On Mon, 26 Jun 2006, David Brownell wrote:
> On Monday 26 June 2006 4:57 pm, Greg KH wrote:
> > On Fri, Jun 23, 2006 at 10:51:47AM -0400, Alan Stern wrote:
> > > On Thu, 22 Jun 2006, Greg KH wrote:
> > >
> > > > > Under what scenario could it possibly be legitimate to suspend a
> > > > > usb device -- or interface, or anything else -- with its children
> > > > > remaining active? The ability to guarantee that could _never_ happen
> > > > > was one of the fundamental motivations for the driver model ...
> > > >
> > > > I'm not disagreeing with that. It's just that you are looping all
> > > > struct devices that are attached to a struct usb_device and assuming
> > > > that they are all of type struct usb_interface. ...
> > >
> > > In fact the code doesn't make that assumption. It only assumes that the
> > > dev->power.power_state.event field is set correctly ...
> >
> > Yes, but it's looking at devices it should _not_ care about. The USB
> > core should only care about devices it controls, not other devices in
> > the device chain. Those are for the driver core to handle.
>
> The basic problem is that the driver core does ** NOT ** maintain such
> integrity constraints. So it's unsafe to remove those checks for cases
> (like USB) where devices get suspended outside transition to "system sleep"
> states like "standby", "suspend-to-ram", and "suspend-to-disk". [1]
>
> Go back to my original question: is there a legitimate scenario where
> that test should fail? Nobody has come up with even one ...
>
>
> Even so-called "virtual" devices (talking to abstracted hardware) need to
> quiesce. And as Adam has pointed out separately, often most of the work to
> quiesce drivers should be at such a "virtual" level.

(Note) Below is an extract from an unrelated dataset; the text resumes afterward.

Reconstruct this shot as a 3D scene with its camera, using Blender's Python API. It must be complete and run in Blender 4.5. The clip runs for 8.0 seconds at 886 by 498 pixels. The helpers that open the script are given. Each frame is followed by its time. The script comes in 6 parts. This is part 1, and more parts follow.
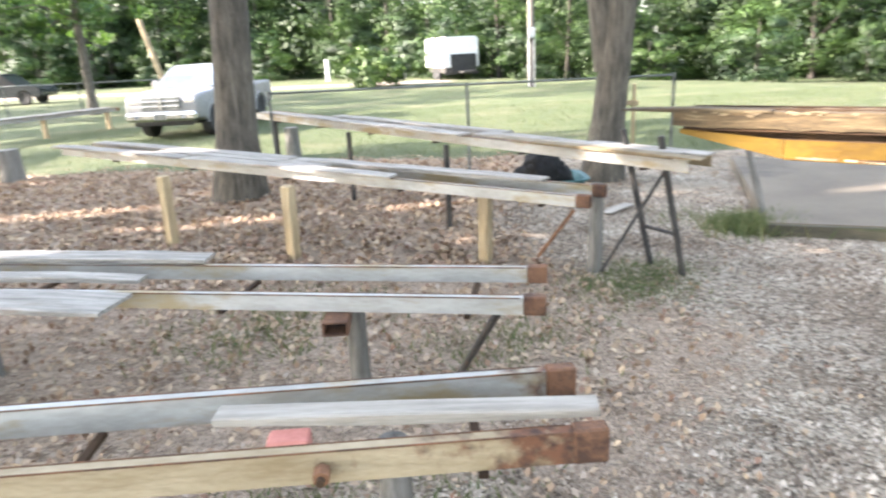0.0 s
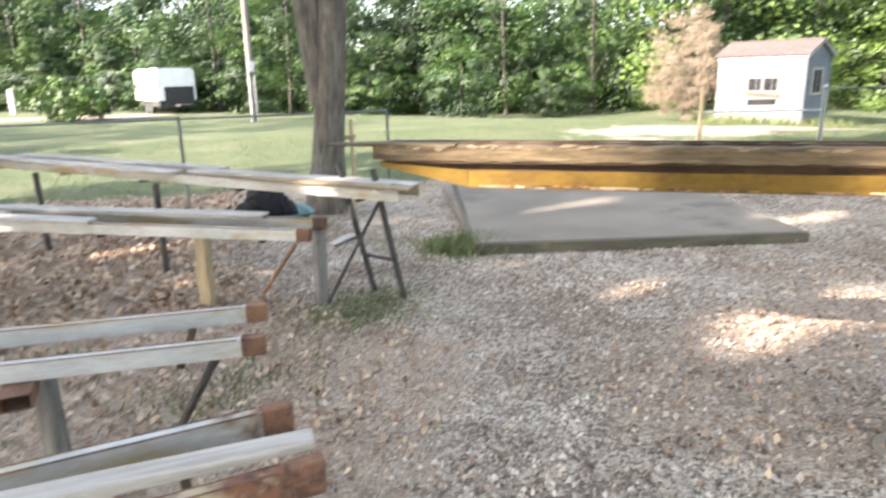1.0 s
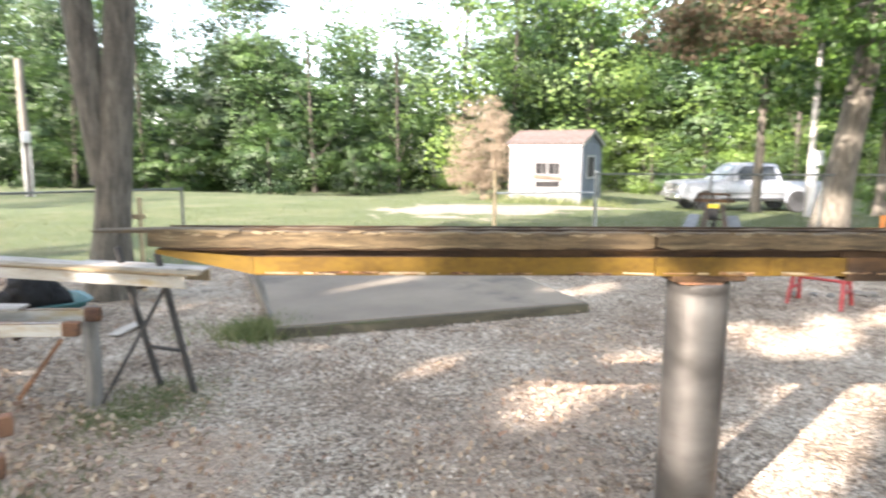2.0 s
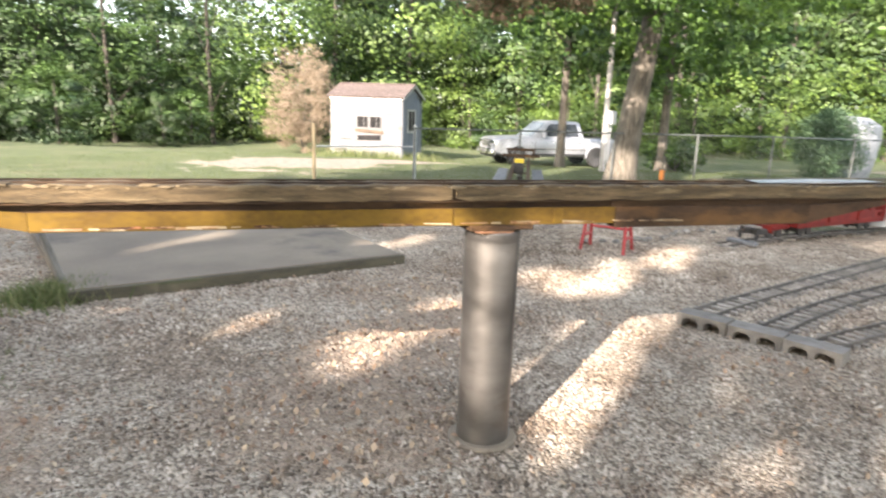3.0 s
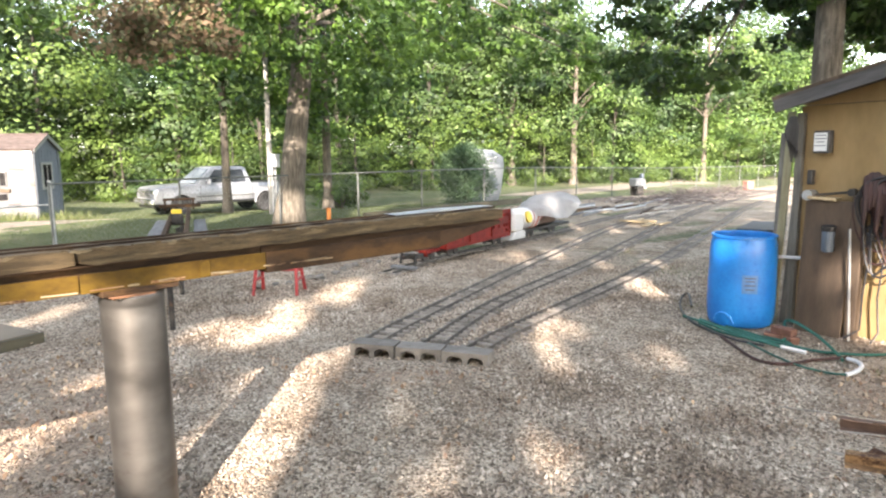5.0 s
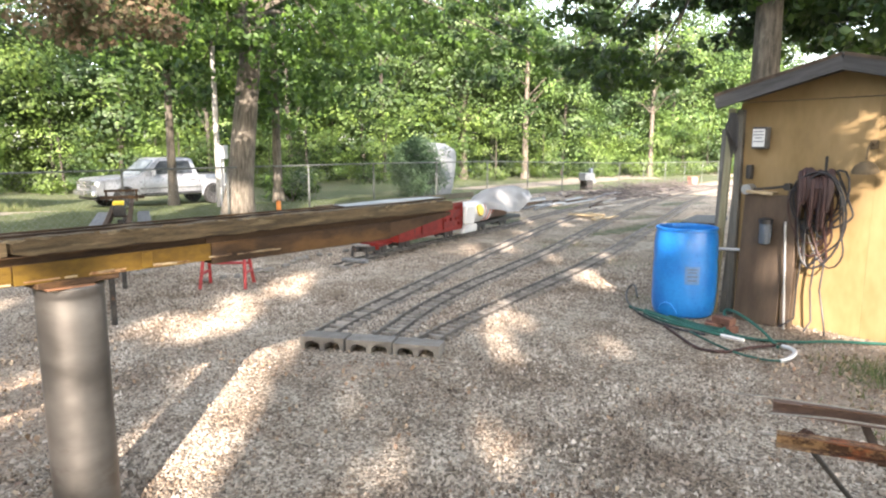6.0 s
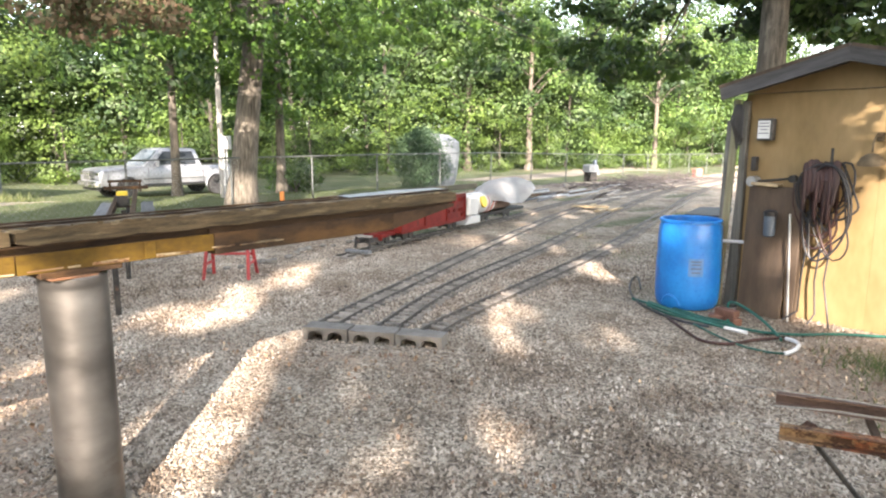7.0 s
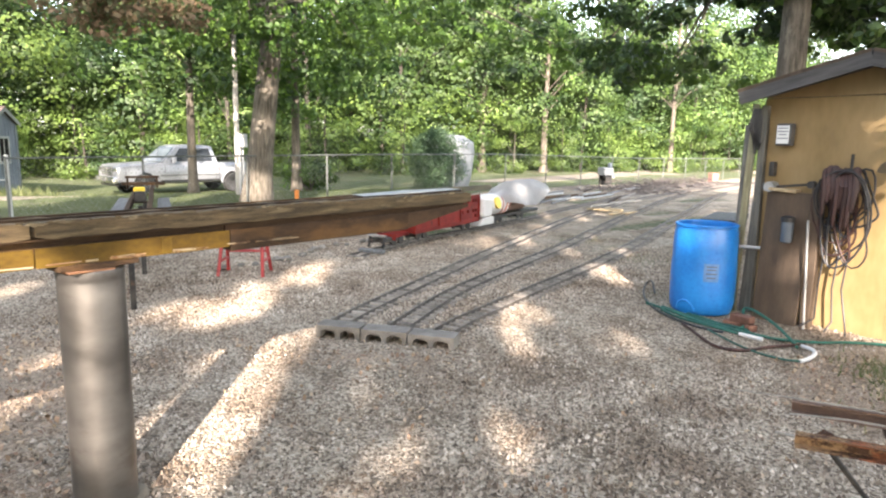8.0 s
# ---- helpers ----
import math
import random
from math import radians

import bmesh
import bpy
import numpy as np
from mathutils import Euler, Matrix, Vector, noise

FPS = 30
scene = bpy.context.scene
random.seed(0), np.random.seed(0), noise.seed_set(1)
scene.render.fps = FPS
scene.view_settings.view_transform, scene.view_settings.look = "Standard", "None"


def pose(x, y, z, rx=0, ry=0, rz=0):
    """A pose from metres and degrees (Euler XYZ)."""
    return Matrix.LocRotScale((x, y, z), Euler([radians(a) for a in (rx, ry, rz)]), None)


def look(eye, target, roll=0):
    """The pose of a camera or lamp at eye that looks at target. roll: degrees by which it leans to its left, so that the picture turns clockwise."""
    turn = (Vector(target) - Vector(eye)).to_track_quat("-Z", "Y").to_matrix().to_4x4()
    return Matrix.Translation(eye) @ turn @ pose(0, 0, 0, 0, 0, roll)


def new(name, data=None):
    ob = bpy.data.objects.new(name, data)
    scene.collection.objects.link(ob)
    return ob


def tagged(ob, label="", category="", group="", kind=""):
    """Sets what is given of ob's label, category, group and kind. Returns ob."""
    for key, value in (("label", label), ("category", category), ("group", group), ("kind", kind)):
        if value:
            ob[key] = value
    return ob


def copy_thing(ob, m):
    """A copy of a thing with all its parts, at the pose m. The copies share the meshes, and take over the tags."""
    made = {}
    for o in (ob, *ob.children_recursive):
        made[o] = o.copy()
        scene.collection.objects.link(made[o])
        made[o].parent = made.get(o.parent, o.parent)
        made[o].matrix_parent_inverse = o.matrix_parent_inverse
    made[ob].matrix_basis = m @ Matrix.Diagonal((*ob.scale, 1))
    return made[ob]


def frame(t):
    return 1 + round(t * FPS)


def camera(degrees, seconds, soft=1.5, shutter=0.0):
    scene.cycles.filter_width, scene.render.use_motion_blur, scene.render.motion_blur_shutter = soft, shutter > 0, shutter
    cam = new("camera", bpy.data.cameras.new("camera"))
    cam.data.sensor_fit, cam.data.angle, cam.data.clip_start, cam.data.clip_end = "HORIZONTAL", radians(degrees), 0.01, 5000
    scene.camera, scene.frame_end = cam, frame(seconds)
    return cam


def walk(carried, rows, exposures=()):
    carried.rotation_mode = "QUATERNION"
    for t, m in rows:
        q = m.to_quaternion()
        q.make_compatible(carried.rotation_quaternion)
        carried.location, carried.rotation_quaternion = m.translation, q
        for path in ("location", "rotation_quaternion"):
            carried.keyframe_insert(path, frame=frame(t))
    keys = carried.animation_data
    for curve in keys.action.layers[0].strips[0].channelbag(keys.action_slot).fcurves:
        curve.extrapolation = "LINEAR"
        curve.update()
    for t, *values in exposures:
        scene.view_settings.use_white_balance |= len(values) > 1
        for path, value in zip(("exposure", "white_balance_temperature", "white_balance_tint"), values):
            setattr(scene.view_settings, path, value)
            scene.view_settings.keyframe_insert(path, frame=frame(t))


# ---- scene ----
cam = camera(68.0, 8.0, soft=2.1, shutter=0.4)
PATH = [
    (0, (0.151, -0.019, 1.651), (0.055, 1.892, 1.069), -2.9),
    (0.5, (0.164, -0.054, 1.659), (0.451, 1.832, 1.059), -1.5),
    (1, (0.259, -0.054, 1.657), (0.936, 1.756, 1.143), -1.3),
    (1.5, (0.321, -0.078, 1.697), (1.185, 1.698, 1.382), -1.5),
    (2, (0.373, -0.066, 1.693), (1.563, 1.514, 1.400), 0.4),
    (3.5, (0.398, -0.228, 1.702), (2.080, 0.762, 1.254), 1.9),
    (4, (0.397, -0.243, 1.718), (2.226, 0.467, 1.330), 1.3),
    (4.5, (0.452, -0.284, 1.719), (2.376, 0.178, 1.427), 0.6),
    (5, (0.471, -0.307, 1.717), (2.420, 0.042, 1.433), -0.6),
    (6.5, (0.462, -0.327, 1.699), (2.431, -0.146, 1.394), 0.4),
    (7, (0.471, -0.325, 1.700), (2.432, -0.109, 1.371), 0.1),
    (7.5, (0.483, -0.323, 1.691), (2.441, -0.102, 1.346), 0.8),
    (8, (0.472, -0.318, 1.697), (2.429, -0.063, 1.370), 0.9),
]
walk(cam, [(t, look(eye, target, roll)) for t, eye, target, roll in PATH],
     [(0.0, 3.58, 6450, 12), (0.5, 3.32, 6450, 12), (1.0, 3.34, 6480, 12), (1.5, 3.36, 6500, 12), (2.2, 3.28, 6500, 12), (3.5, 2.97, 6900, 12), (4.5, 3.02, 6850, 12), (8.0, 3.02, 6800, 12)])

# ---------------------------------------------------------------- light
SUN_AZ = radians(8.5)      # horizontal way in which the light travels, from +x towards +y
SUN_EL = radians(24.0)
sun_way = Vector((math.cos(SUN_AZ) * math.cos(SUN_EL), math.sin(SUN_AZ) * math.cos(SUN_EL), -math.sin(SUN_EL)))
lamp = bpy.data.lights.new("sun", "SUN")
lamp.energy, lamp.angle, lamp.color = 3.3, radians(0.5), (1.0, 0.885, 0.80)
sun = new("sun", lamp)
sun.matrix_world = look((0, 0, 60), Vector((0, 0, 60)) + sun_way)
world = bpy.data.worlds.new("sky")
scene.world = world
world.use_nodes = True
wn = world.node_tree.nodes
sky = wn.new("ShaderNodeTexSky")
sky.sky_type, sky.sun_disc = "NISHITA", False
sky.sun_elevation, sky.sun_rotation = SUN_EL, math.atan2(-sun_way.x, -sun_way.y)
sky.air_density, sky.dust_density, sky.ozone_density = 1.0, 2.0, 1.0
wn["Background"].inputs["Strength"].default_value = 0.15
haze = wn.new("ShaderNodeHueSaturation")      # a whitish, hazy evening sky
haze.inputs["Saturation"].default_value = 0.6
world.node_tree.links.new(sky.outputs[0], haze.inputs["Color"])
world.node_tree.links.new(haze.outputs[0], wn["Background"].inputs[0])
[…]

Most of the time when
> a driver for a "physical" device (touches real registers) does complicated
> work to quiesce, it's because the next level in the driver stack didn't
> create a "virtual" device to package that logic. As with "eth0".
An easy way around the problem is to create simple suspend/resume methods
for the endpoint devices. They don't have to do anything other than set
dev->power.power_state.event. Not until these "endpoint devices" start
implementing some real functionality.